** start of Available data **
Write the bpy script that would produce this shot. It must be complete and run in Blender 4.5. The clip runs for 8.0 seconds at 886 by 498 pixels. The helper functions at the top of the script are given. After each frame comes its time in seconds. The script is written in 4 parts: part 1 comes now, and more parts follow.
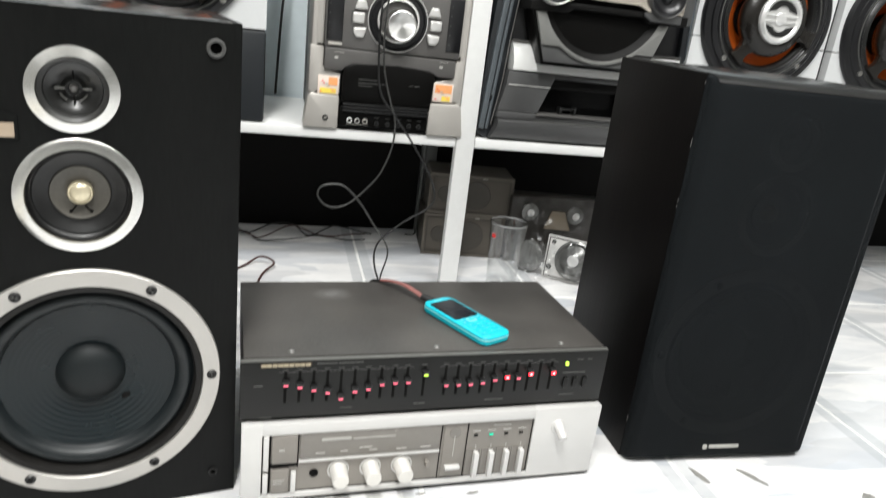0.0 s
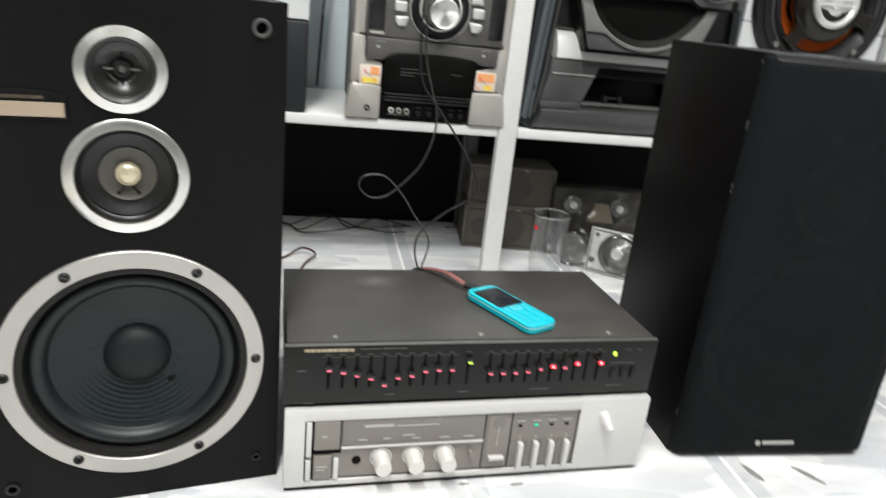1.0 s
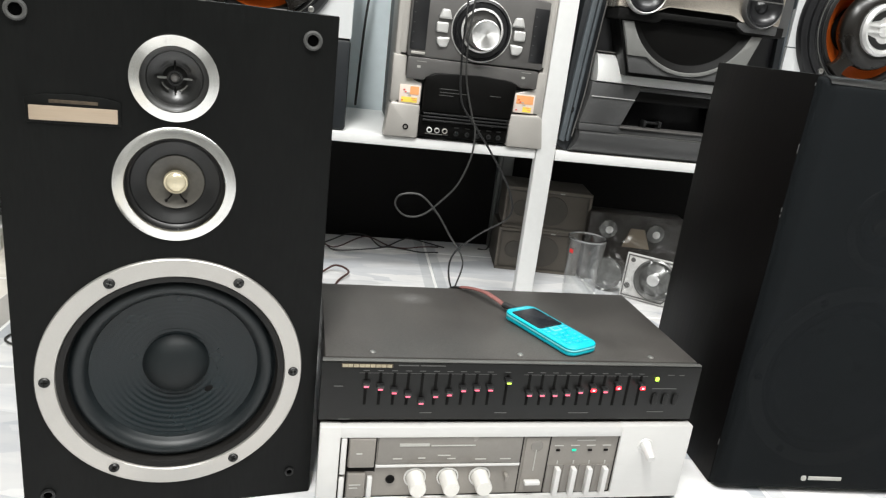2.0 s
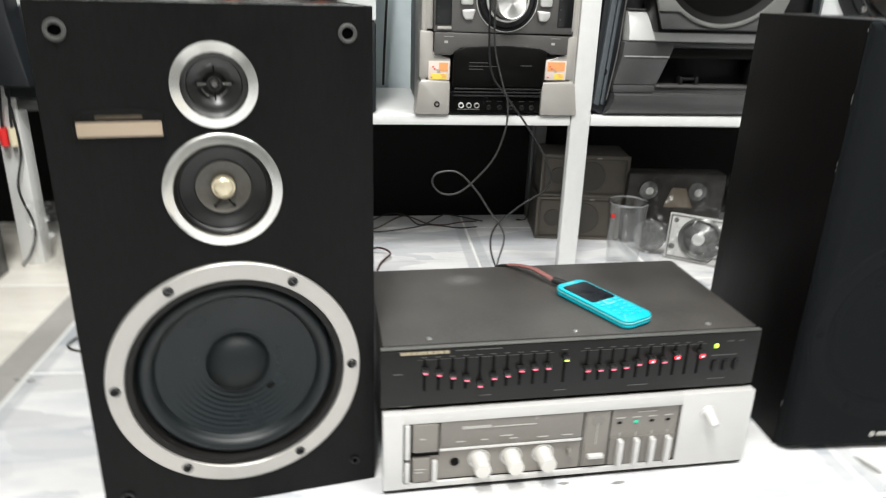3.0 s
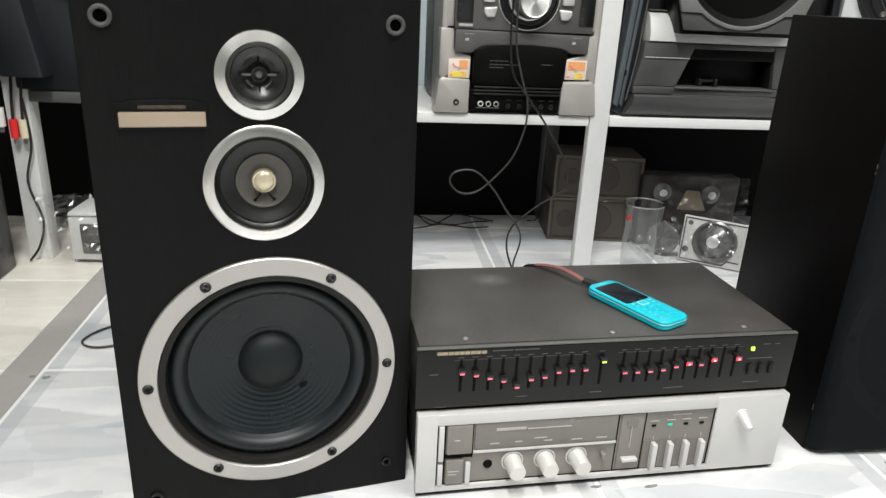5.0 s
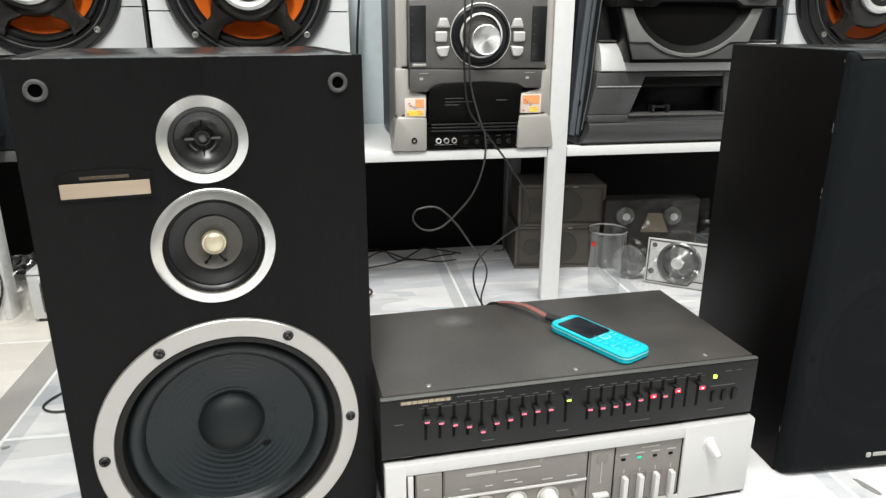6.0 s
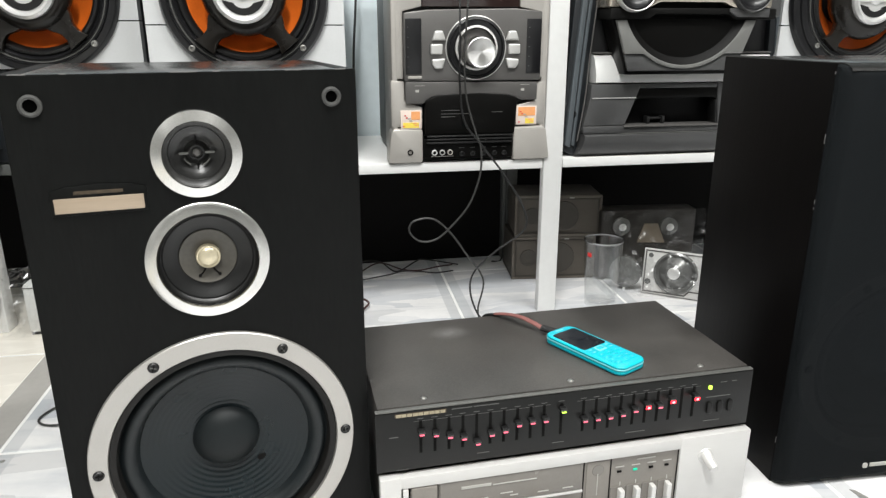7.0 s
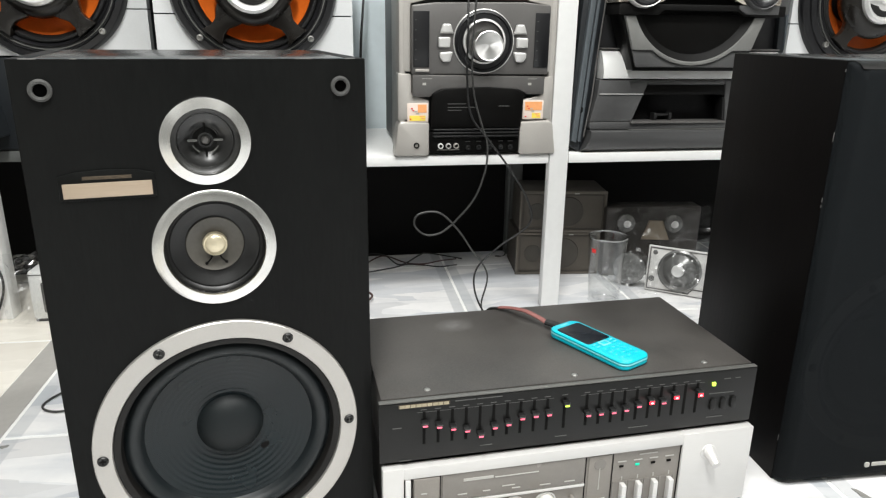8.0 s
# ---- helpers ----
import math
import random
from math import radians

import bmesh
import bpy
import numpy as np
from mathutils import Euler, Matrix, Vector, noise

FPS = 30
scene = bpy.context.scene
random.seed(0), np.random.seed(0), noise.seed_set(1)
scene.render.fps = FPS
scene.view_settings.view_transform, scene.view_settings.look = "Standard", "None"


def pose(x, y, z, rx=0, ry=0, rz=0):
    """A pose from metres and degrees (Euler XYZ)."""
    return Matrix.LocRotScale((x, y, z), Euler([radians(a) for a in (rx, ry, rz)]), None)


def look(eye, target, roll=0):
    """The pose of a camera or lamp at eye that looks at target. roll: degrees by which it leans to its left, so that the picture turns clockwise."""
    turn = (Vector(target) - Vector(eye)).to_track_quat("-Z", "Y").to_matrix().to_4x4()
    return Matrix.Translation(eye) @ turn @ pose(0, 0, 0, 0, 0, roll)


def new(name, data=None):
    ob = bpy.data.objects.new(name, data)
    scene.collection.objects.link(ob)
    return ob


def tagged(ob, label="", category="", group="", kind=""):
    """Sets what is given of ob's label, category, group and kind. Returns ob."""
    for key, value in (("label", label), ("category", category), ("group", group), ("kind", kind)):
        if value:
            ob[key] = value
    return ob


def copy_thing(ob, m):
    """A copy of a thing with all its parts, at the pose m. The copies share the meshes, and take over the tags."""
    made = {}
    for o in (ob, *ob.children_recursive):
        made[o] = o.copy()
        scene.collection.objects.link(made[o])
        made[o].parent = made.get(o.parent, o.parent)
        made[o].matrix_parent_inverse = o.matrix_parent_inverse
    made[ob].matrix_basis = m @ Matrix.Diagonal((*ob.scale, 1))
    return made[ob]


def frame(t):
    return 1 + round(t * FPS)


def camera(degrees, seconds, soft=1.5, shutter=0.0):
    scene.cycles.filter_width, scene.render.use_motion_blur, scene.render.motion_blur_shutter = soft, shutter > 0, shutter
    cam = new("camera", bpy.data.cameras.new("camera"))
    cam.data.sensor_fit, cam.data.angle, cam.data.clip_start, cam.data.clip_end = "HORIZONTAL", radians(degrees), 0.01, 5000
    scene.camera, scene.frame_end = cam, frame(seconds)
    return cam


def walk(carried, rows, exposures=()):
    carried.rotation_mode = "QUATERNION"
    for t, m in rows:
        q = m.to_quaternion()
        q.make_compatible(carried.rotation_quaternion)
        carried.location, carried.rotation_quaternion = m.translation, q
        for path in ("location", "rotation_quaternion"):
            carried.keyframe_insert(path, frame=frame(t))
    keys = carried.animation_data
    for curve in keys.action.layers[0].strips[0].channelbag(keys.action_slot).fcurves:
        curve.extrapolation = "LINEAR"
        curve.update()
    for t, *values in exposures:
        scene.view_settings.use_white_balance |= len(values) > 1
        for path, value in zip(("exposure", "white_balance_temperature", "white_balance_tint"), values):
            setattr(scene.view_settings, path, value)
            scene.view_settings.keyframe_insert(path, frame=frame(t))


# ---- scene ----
# the camera and its walk: seconds, eye, yaw to the left of +y, pitch up, roll
cam = camera(65.17, 8.0, soft=1.25, shutter=0.5)
ROWS = [
    (0, -0.0174, -0.6352, 0.5281, -18.399, -18.899, 6.936),
    (0.035, -0.0146, -0.6371, 0.5262, -18.134, -19.341, 6.969),
    (0.1, -0.0008, -0.6466, 0.5173, -16.839, -21.496, 7.133),
    (0.3, -0.0058, -0.6429, 0.5033, -17.535, -23.556, 8.246),
    (0.5, -0.0170, -0.6340, 0.5068, -16.150, -24.096, 7.063),
    (0.8, -0.0170, -0.6250, 0.5098, -16.906, -21.430, 6.546),
    (1, -0.0215, -0.6257, 0.5087, -15.206, -19.313, 6.118),
    (1.2, -0.0328, -0.6231, 0.5094, -13.993, -17.974, 7.597),
    (1.5, -0.0248, -0.6218, 0.5040, -14.525, -16.635, 7.350),
    (1.7, -0.0293, -0.6199, 0.4966, -13.405, -17.214, 7.347),
    (2.8, -0.0471, -0.6116, 0.4968, -12.003, -17.853, 6.240),
    (3, -0.0517, -0.6061, 0.5097, -10.172, -20.342, 1.775),
    (3.2, -0.0475, -0.6118, 0.5234, -9.541, -19.843, -1.595),
    (3.5, -0.0620, -0.6094, 0.5097, -8.732, -20.857, 1.902),
    (3.8, -0.0811, -0.6064, 0.5151, -7.855, -19.478, 0.915),
    (4, -0.0854, -0.6051, 0.5121, -7.304, -20.563, -0.183),
    (4.2, -0.0942, -0.5903, 0.4954, -10.419, -22.370, 4.414),
    (4.5, -0.0956, -0.5830, 0.4959, -10.876, -21.780, 3.500),
    (4.7, -0.0997, -0.5855, 0.4960, -10.808, -21.120, 3.532),
    (5.8, -0.0824, -0.5886, 0.5228, -12.697, -18.551, -0.127),
    (6, -0.0765, -0.5845, 0.5232, -13.011, -18.168, 0.157),
    (6.5, -0.0639, -0.5859, 0.5315, -13.864, -16.834, -0.839),
    (7, -0.0722, -0.5867, 0.5259, -13.097, -17.332, -0.042),
    (7.5, -0.0746, -0.5861, 0.5230, -13.184, -17.804, 0.643),
    (8, -0.0761, -0.5870, 0.5224, -12.895, -17.699, 0.808),
]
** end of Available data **
* _What this task involves_: Track down all lines above with the string "target" and copy them.

* _Exercise solution_:
def look(eye, target, roll=0):
    """The pose of a camera or lamp at eye that looks at target. roll: degrees by which it leans to its left, so that the picture turns clockwise."""
    turn = (Vector(target) - Vector(eye)).to_track_quat("-Z", "Y").to_matrix().to_4x4()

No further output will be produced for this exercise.